How Can I Prevent Sway?
We often hear complaints about managing weight distribution and trailer or caravan swaying. What can be done to correct or reduce sway is generally making sure weight is evenly distributed, however, there can be other influences on swaying such as towing speed, type of suspension and of course tyre pressure. You will notice exaggerated sway when travelling at high speeds when passing trucks and when there are high crosswinds. It is possible to have a Sway control system fitted which is designed to complement weight distribution systems, helping to keep you safe while towing.
If I Have A WDH Fitted Do I Need To Alter The Suspension In My Vehicle For Towing?
This is not always necessary because a caravan or trailer coupling has a ball weight which when connected to the vehicle is held by the suspension over the back axle.

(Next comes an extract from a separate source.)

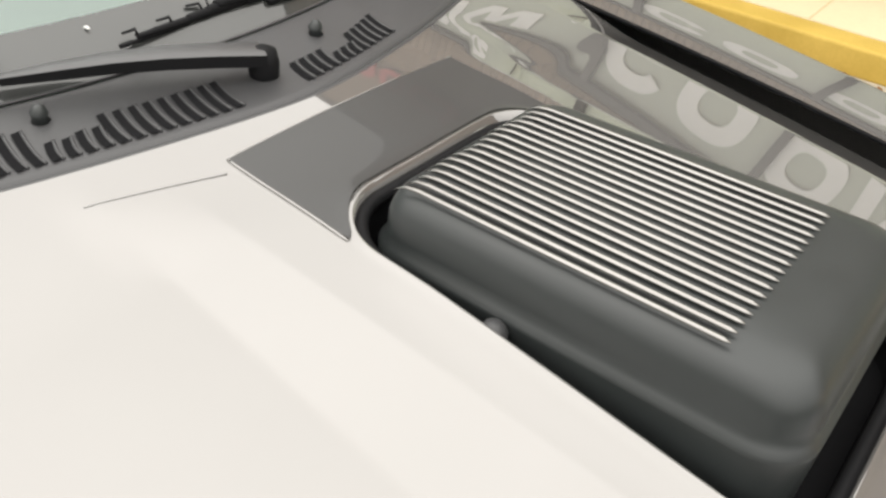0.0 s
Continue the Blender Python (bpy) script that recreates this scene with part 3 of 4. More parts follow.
for s in (-1, 1):
    part("front_fender", grid("front_fender", lambda u, v: fender_point(u, v, s), 84, 72, PAINT, flip=s < 0), car, thick=0.006)
    door = part("door", grid("door", lambda u, v: door_point(u, v, s), 60, 48, PAINT, flip=s > 0), car, "silver-white door", thick=0.006)
    part("quarter_panel", grid("quarter_panel", lambda u, v: quarter_point(u, v, s), 84, 36, PAINT, flip=s > 0), car, thick=0.006)

    def side_glass(u, v, x0, x1):
        x = x0 + (x1 - x0) * u
        a = Vector((x, OUT_Y(x) + 0.004, OUT_Z(x) - 0.006))
        run = max(-0.5, min(0.4, x + 0.9))
        b = Vector((x - 0.02, 0.800 + 0.05 * run, 0.945))
        p = a.lerp(b, v)
        p.y += (0.063 - 0.147 * run) * 4 * v * (1 - v) - (0.036 - 0.091 * run) * v * (1 - v) * (1 - 2 * v)
        return Vector((p.x, p.y * s, p.z))

    part("door_window", grid("door_window", lambda u, v: side_glass(u, v, -0.60, -1.44), 40, 24, SIDE_GLASS, flip=s > 0), door, "dark door window reflecting the car park")
    part("quarter_window", grid("quarter_window", lambda u, v: side_glass(u, v, -1.49, -2.02), 20, 16, SIDE_GLASS, flip=s > 0), car, "dark rear quarter window")
    post = [side_glass(0, i / 10, -1.465, -1.5) + Vector((0, s * 0.003, 0)) for i in range(11)]
    part("window_post", tube("window_post", post, [0.016] * 11, TRIM, 8, squash=0.4), car, "black post between the side windows")
    front_post = [side_glass(0, i / 10, -0.345, -0.5) + Vector((0, s * 0.003, 0)) for i in range(11)]
    part("window_channel", tube("window_channel", front_post, [0.001, 0.002, 0.003, 0.004, 0.005] + [0.006] * 6, RUBBER, 8), door, "black window channel")
    part("mirror_patch", grid("mirror_patch", lambda u, v: side_glass(u, v, -0.345, -0.606) + Vector((0, s * 0.004, 0)), 14, 14, SCOOP, flip=s > 0), door, "black triangular mirror patch", thick=0.006)
    sail_edge = [side_glass(0, i / 12, -0.606, -0.7) + Vector((0, s * 0.005, 0)) for i in range(13)]
    part("patch_edge", tube("patch_edge", sail_edge, [0.0028] * 13, TRIM, 8), door)
    for k, (dy, dz, r) in enumerate(((-0.034, 0.004, 0.007), (-0.019, 0.007, 0.008), (-0.004, 0.003, 0.007))):
        line = [Vector((-0.352 - 1.108 * i / 30, s * (BELT_Y + dy + 0.012 * (1 - i / 30) ** 8), 0.931 + dz * min(1.0, i / 5) + 0.008 * i / 30)) for i in range(31)]
        part("belt_moulding", tube("belt_moulding", line, [max(0.0015, r * min(1.0, i / 6)) for i in range(31)], (RUBBER, TRIM, RUBBER)[k], 8), door, "black moulding along the window's foot")
    gap = [door_point(-0.006, i / 20, s) for i in range(21)]
    part("door_gap", tube("door_gap", gap, [0.004] * 21, DARK, 6), door)
    def shell(u, v):
        """The mirror's housing: a rounded pod, flat behind and bulging forward."""
        a, b = 2 * math.pi * u, math.pi * (v - 0.5)
        q = (abs(math.cos(b)) ** 0.55) * math.copysign(1, math.cos(b))
        y = 0.965 + 0.105 * math.copysign(abs(math.sin(b)) ** 0.7, math.sin(b))
        return Vector((-0.655 + 0.085 * (1 + max(-0.25, math.cos(a)) * q), s * y, 1.018 + 0.062 * math.sin(a) * q - 0.02 * (y - 0.9)))

    mirror = part("door_mirror", grid("door_mirror", shell, 36, 24, PAINT, flip=s < 0), car, "silver-white door mirror with a dark glass")
    part("mirror_glass", box("mirror_glass", (-0.680, min(s * 0.90, s * 1.03), 0.985), (-0.668, max(s * 0.90, s * 1.03), 1.05), TRIM, 0.004), mirror)
    arm = [(-0.425, s * 0.812, 0.944), (-0.455, s * 0.830, 0.950), (-0.50, s * 0.855, 0.962), (-0.545, s * 0.90, 0.985), (-0.57, s * 0.95, 1.005)]
    part("mirror_arm", tube("mirror_arm", arm, [0.004, 0.016, 0.030, 0.042, 0.045], PAINT, 16, squash=0.6), mirror)
    part("door_handle", box("door_handle", (-1.40, min(s * 0.985, s * 1.012), 0.80), (-1.25, max(s * 0.985, s * 1.012), 0.84), PAINT, 0.01), door)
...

Using a weight distributing hitch will return the vehicle to its normal height once the load has been redistributed to all the wheels. If you are loading something on a more permanent basis or fitting a heavy accessory it may then be necessary to replace the standard springs with ones that have a higher carrying capacity. This will just provide better support and not transfer any load away from the axle to compensate for the additional weight being carried. You really do want to ensure optimal traction, braking and steering control. Make sure the vehicle’s rear axle is not overloaded if it is you may need to look at transferring the ball weight when towing.
If in any doubt, please consult with a towing equipment specialist. For further information, you can also obtain the National Caravan and Recreational Vehicle Towing Guide from the Caravan Industry Association in your state or territory.